Compliance

Profit-Sharing vs. Fixed Fee Tolling in Regulated Cannabis

Cannabis tolling agreements have become a common operational structure in regulated markets, particularly for brands that lack licenses or capital-intensive infrastructure. Under these arrangements, a licensed cultivator or manufacturer processes cannabis on behalf of a third party, often a brand or investor group, using the license holder’s facilities and permits. While tolling can offer flexibility and speed to market, it also presents significant compliance challenges—especially when compensation models blur the line between lawful service fees and prohibited revenue sharing.

At the heart of compliance concerns is the distinction between profit-sharing models and fixed-fee models. Regulators across many U.S. states scrutinize tolling agreements to ensure that only licensed entities participate in cannabis revenue and decision-making. Any structure that allows an unlicensed party to share directly in cannabis profits can be interpreted as an illegal transfer of ownership or control.

Profit-sharing tolling models typically compensate the tolling partner with a percentage of net or gross sales. While attractive to brands because costs scale with performance, this model raises red flags in many jurisdictions. Revenue-based compensation may be viewed as granting an unlicensed party a financial interest in cannabis sales, which is prohibited in states that restrict ownership to licensed operators only. Regulators may interpret profit sharing as “hidden ownership,” particularly if the brand also influences pricing, production volumes, strain selection, or distribution strategy.

From a compliance standpoint, profit-sharing models increase exposure during audits and license renewals. Enforcement agencies often examine whether tolling partners exercise operational control or receive proceeds tied directly to cannabis revenue. If so, both parties risk penalties ranging from fines and corrective action plans to license suspension or revocation.

Fixed-fee tolling models, by contrast, are generally viewed as lower risk. In this structure, the licensed operator charges a predetermined fee—often based on weight processed, labor hours, or production milestones—regardless of the downstream retail performance of the product. Because payment is tied to services rendered rather than cannabis sales outcomes, fixed-fee arrangements more closely resemble traditional contract manufacturing, which regulators are more comfortable approving.

Fixed fees also simplify compliance documentation. Invoices, service agreements, and accounting records can clearly demonstrate that the licensed entity retains all cannabis revenue, while the tolling partner is compensated solely for operational services. This clarity can be critical during financial audits, ownership disclosures, and regulatory inspections.
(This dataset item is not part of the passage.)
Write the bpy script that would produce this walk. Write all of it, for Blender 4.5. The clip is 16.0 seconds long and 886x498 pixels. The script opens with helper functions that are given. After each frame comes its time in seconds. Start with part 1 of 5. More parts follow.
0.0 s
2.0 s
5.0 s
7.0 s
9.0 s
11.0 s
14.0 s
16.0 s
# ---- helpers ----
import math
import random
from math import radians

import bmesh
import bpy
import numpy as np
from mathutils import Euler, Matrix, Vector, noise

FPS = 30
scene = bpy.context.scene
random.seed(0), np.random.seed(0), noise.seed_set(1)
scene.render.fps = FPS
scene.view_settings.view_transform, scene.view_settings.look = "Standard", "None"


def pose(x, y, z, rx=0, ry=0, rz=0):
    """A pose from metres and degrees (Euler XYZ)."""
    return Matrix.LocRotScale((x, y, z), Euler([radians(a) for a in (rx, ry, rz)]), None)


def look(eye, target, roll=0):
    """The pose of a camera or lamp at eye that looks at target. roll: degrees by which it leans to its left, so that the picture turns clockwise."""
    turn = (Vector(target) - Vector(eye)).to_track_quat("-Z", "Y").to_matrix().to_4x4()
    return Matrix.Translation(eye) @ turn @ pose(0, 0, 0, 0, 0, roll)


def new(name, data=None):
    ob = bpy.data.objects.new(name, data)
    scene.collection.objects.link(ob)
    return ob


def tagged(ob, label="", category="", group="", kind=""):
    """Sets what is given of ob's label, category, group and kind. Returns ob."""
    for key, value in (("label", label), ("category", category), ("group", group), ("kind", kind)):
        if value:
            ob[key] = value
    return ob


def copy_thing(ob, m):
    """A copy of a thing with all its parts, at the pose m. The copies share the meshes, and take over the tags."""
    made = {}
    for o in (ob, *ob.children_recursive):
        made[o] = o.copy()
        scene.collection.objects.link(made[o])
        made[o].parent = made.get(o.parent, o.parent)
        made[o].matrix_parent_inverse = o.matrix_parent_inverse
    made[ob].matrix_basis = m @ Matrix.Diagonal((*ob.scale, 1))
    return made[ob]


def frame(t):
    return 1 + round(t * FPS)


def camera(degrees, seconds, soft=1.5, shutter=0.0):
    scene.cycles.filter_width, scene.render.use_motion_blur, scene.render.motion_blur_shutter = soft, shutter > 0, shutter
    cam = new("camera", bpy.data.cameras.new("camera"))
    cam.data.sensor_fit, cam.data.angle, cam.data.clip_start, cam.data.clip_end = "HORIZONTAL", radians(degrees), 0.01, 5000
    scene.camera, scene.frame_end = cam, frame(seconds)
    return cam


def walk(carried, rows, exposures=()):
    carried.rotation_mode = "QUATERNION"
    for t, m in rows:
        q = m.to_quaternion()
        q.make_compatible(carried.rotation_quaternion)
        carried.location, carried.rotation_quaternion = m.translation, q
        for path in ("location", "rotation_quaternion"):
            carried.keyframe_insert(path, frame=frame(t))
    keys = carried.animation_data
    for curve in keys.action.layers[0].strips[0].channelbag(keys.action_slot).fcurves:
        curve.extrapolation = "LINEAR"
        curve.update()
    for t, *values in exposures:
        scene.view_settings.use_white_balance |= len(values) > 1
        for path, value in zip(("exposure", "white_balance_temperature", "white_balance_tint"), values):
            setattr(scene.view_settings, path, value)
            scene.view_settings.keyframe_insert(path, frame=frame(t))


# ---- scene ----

However, fixed-fee models are not without compliance obligations. Agreements must still avoid provisions that grant unlicensed parties authority over cultivation practices, inventory decisions, or compliance reporting. Even under a fixed fee structure, excessive control or veto power can trigger allegations of indirect ownership. States increasingly evaluate not just how parties are paid, but how decisions are made.

Another compliance consideration is transfer pricing and fair market value. Regulators may question whether fixed fees are artificially low or high in ways that disguise profit sharing. Tolling fees should be commercially reasonable and supported by benchmarking or third-party valuations to withstand scrutiny.

Ultimately, cannabis tolling agreements must be designed with regulatory intent in mind. Compliance-first structures prioritize transparency, limit unlicensed involvement in cannabis revenue, and clearly define operational boundaries. As enforcement matures and states refine their rules, businesses that rely on aggressive profit-sharing models face growing legal uncertainty.

For cannabis operators, the choice between profit sharing and fixed fees is not merely financial—it is a licensing and compliance decision. Fixed-fee models, supported by well-drafted contracts and clean accounting practices, remain the most defensible option in an industry where regulatory tolerance is narrow and consequences are severe.